What started as a loan on a single-family property at 75% LTV transformed to a development loan as deferred maintenance, time to repossess, and softness in the market degraded the margin of safety to who knows…80, 85% LTV?

In the end, I was not entirely concerned as I had constant monitoring of the project through my local Portland Realtor friend driving by every few weeks when he was in North Portland. Additionally, I had the ability to force place insurance or enforce the collateral rights within the Loan Agreement, which was explained multiple times to the developer.

The worst-case scenario would have been foreclosure, complete the entitlements, and break ground on an 18-unit condo building using one of FCTD’s private money construction lenders to build out the project. Or, after entitlements were completed, sell the property to another developer to build the 18 units.

Fortunately, the developer fulfilled his minimum responsibilities as specified in the Loan Agreement and FCTD was able to secure a $2,800,000 ground up construction loan to build the 18 condo units.

But, it wasn’t an easy process and didn’t come with challenges as mentioned above.

Moral of the story: trust deed investors should beware the very real risk of predevelopment margin erosion that can happen. They must keep in mind that as more developers move from value add (Fix and Flip projects) to ground-up development at this point in the housing cycle, developers will use advantageous zoning changes and development opportunities to achieve higher returns.
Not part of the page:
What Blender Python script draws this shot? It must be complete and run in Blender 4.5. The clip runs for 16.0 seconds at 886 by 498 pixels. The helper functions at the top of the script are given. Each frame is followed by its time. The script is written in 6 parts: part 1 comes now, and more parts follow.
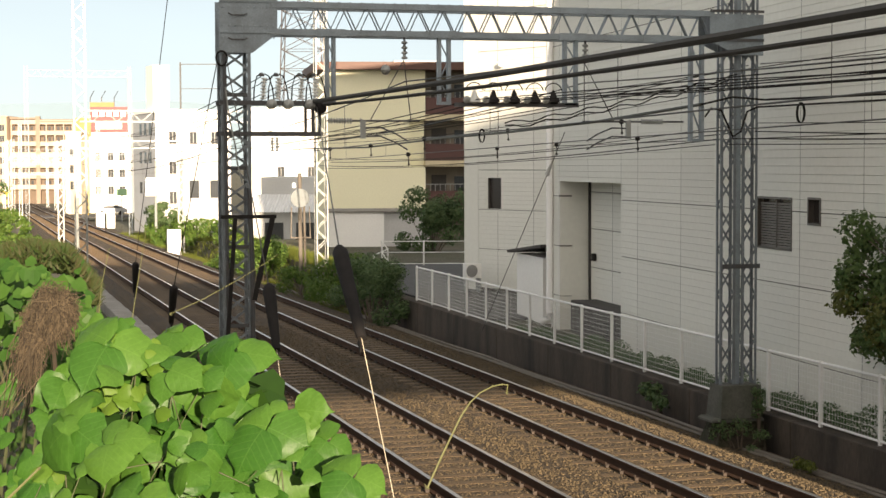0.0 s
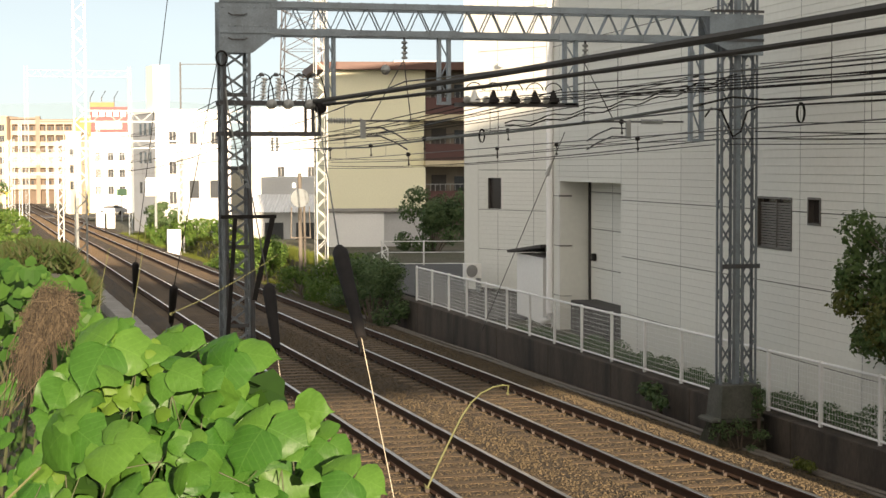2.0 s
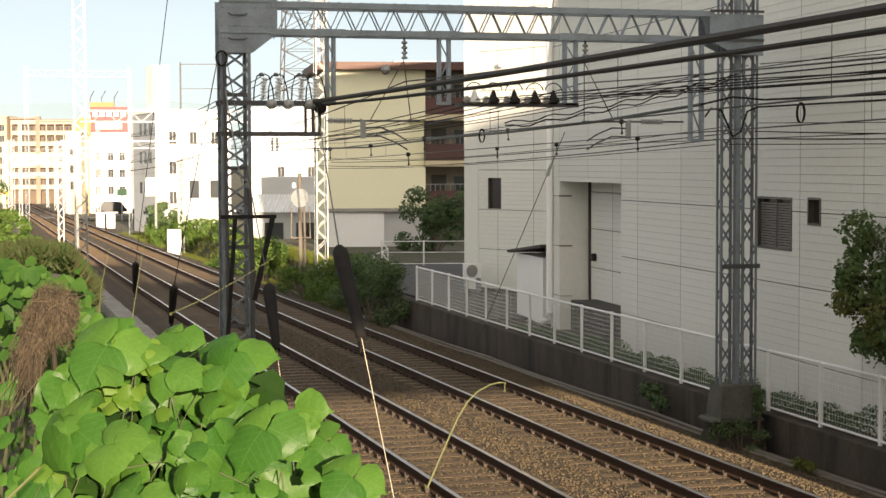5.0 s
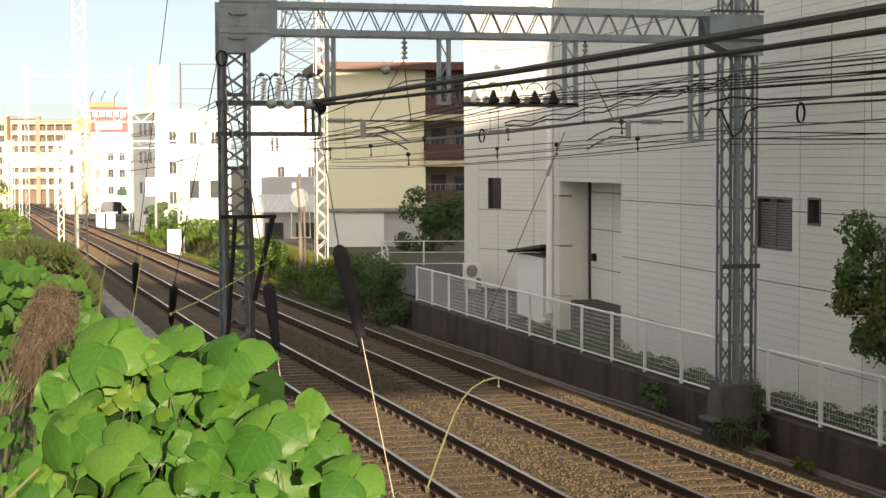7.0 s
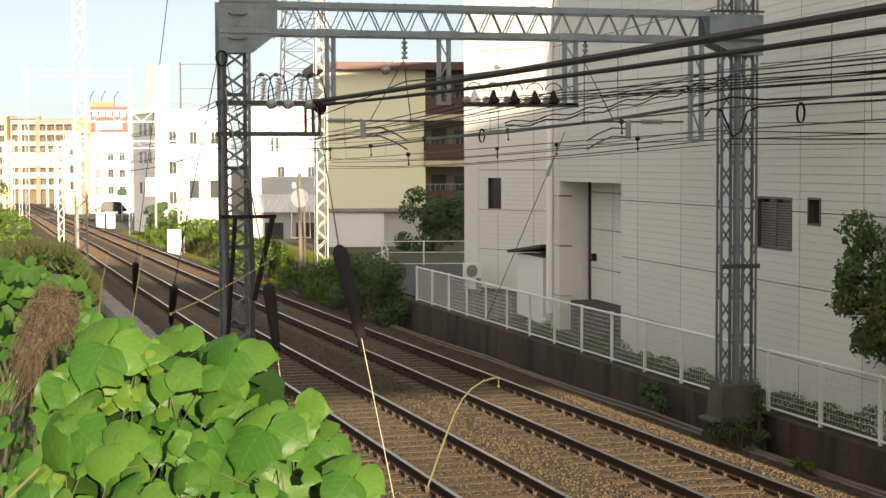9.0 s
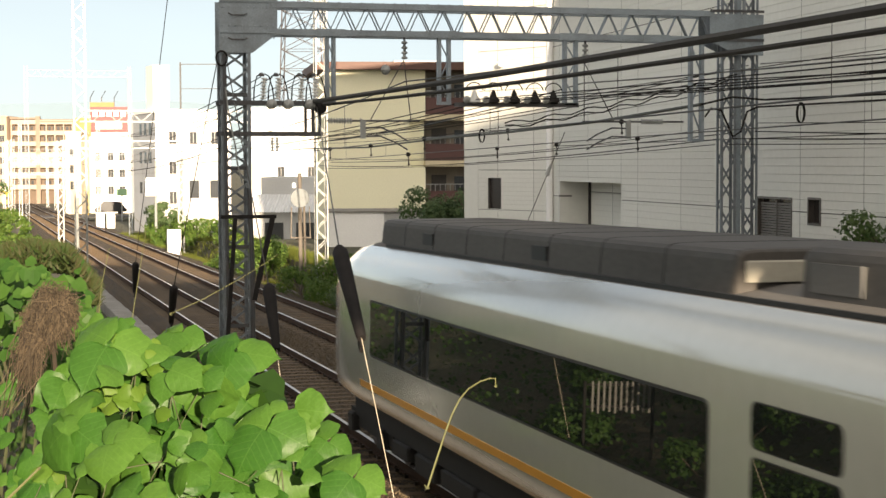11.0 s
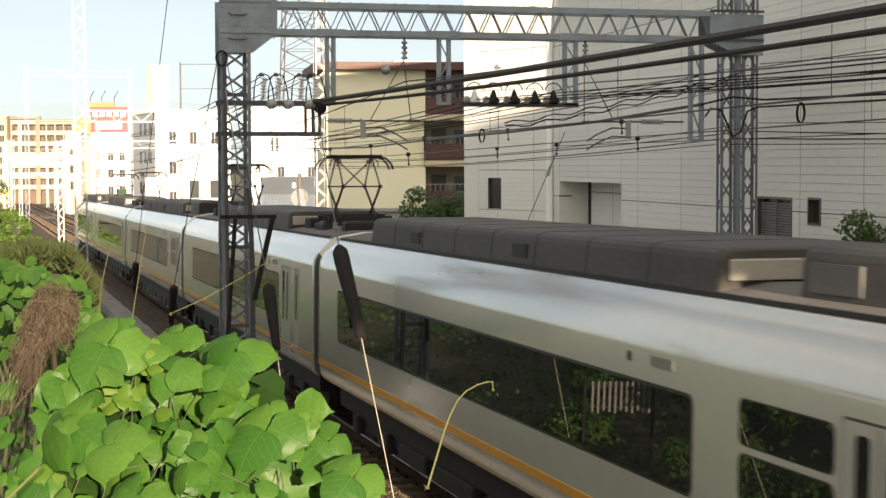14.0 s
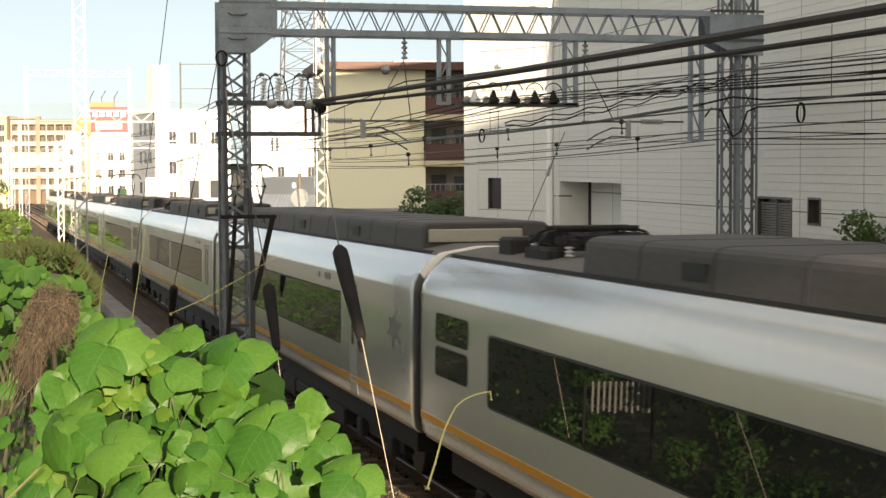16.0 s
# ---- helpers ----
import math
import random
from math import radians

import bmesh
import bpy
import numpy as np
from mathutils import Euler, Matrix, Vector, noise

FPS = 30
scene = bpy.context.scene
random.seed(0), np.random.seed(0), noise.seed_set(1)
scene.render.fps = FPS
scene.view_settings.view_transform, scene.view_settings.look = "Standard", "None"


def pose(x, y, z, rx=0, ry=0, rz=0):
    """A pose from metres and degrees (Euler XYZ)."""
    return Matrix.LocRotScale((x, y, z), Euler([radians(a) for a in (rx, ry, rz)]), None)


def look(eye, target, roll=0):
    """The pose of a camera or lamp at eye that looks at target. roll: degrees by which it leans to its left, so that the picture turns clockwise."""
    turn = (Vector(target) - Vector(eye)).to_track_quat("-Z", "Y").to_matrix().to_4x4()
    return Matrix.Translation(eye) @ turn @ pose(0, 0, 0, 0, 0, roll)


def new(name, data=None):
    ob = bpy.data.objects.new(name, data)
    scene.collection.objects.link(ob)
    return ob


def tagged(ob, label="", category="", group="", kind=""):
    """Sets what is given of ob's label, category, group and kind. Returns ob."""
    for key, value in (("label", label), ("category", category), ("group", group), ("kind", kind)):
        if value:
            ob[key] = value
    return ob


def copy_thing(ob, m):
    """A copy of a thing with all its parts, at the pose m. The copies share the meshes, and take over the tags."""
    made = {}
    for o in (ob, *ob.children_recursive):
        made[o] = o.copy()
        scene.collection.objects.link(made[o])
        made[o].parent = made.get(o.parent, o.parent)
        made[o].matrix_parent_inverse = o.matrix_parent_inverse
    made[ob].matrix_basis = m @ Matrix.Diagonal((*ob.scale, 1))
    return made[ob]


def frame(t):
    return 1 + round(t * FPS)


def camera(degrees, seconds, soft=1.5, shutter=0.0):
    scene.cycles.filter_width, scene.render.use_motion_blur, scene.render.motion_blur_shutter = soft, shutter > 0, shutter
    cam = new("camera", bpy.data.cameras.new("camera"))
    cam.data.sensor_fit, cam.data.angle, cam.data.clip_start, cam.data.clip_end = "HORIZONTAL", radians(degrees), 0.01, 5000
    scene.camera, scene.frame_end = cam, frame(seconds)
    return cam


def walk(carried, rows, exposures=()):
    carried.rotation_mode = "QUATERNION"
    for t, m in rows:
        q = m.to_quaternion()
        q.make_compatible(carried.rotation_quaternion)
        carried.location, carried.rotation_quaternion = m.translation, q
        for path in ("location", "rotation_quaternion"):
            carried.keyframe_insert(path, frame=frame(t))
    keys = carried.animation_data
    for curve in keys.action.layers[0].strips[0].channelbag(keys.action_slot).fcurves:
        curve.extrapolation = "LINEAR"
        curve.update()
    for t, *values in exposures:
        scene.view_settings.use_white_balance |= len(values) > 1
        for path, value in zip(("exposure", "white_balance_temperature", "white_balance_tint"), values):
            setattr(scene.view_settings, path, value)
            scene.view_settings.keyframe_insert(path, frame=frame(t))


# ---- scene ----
SECONDS = 16.0
cam = camera(29.34, SECONDS, soft=1.5, shutter=0.12)
EYE = Vector((0, 0, 4.3006))
YAW, DIP = radians(15.1732), radians(2.9036)
AIM = EYE + Vector((math.sin(YAW) * math.cos(DIP), math.cos(YAW) * math.cos(DIP), -math.sin(DIP)))
VIEW = look(EYE, AIM, -0.173)
walk(cam, [(0.0, VIEW), (SECONDS, VIEW)], exposures=[(0.0, 1.42, 7500, 16), (SECONDS, 1.42, 7500, 16)])

# ---- light: low evening sun from behind, clear sky ----
SUN_EL, SUN_AZ = radians(10.3), radians(182.0)
world = bpy.data.worlds.new("world")
scene.world = world
world.use_nodes = True
sky = world.node_tree.nodes.new("ShaderNodeTexSky")
sky.sky_type, sky.sun_disc = "NISHITA", False
sky.sun_elevation, sky.sun_rotation = SUN_EL, SUN_AZ
sky.air_density, sky.dust_density, sky.ozone_density = 1.0, 0.2, 3.0
back = world.node_tree.nodes["Background"]
back.inputs["Strength"].default_value = 0.15
WN, WL = world.node_tree.nodes, world.node_tree.links
veil, wn, wc = WN.new("ShaderNodeMix"), WN.new("ShaderNodeTexNoise"), WN.new("ShaderNodeTexCoord")
veil.data_type = "RGBA"
wn.inputs["Scale"].default_value, wn.inputs["Detail"].default_value = 2.2, 6.0
wmap, wr = WN.new("ShaderNodeMapping"), WN.new("ShaderNodeMapRange")
wmap.inputs["Scale"].default_value = (1, 1, 3.5)
WL.new(wc.outputs["Generated"], wmap.inputs[0]), WL.new(wmap.outputs[0], wn.inputs["Vector"])
wr.inputs["From Min"].default_value, wr.inputs["From Max"].default_value = 0.3, 0.7
wr.inputs["To Min"].default_value, wr.inputs["To Max"].default_value = 0.89, 0.97
WL.new(wn.outputs["Fac"], wr.inputs["Value"]), WL.new(wr.outputs[0], veil.inputs["Factor"])
WL.new(sky.outputs[0], veil.inputs["A"])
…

They also may not exhibit the same care and upkeep on your collateral as a traditional value add or bridge loan would reflect during the pre-development loan timeline, as evidenced by this scenario we navigated in North Portland.

Proper advance rates, loan structuring, and continuous monitoring should be in place to maintain your leverage position on your collateral and avoid predevelopment margin erosion, keeping your trust deed performing and eventually paying off on-time every time.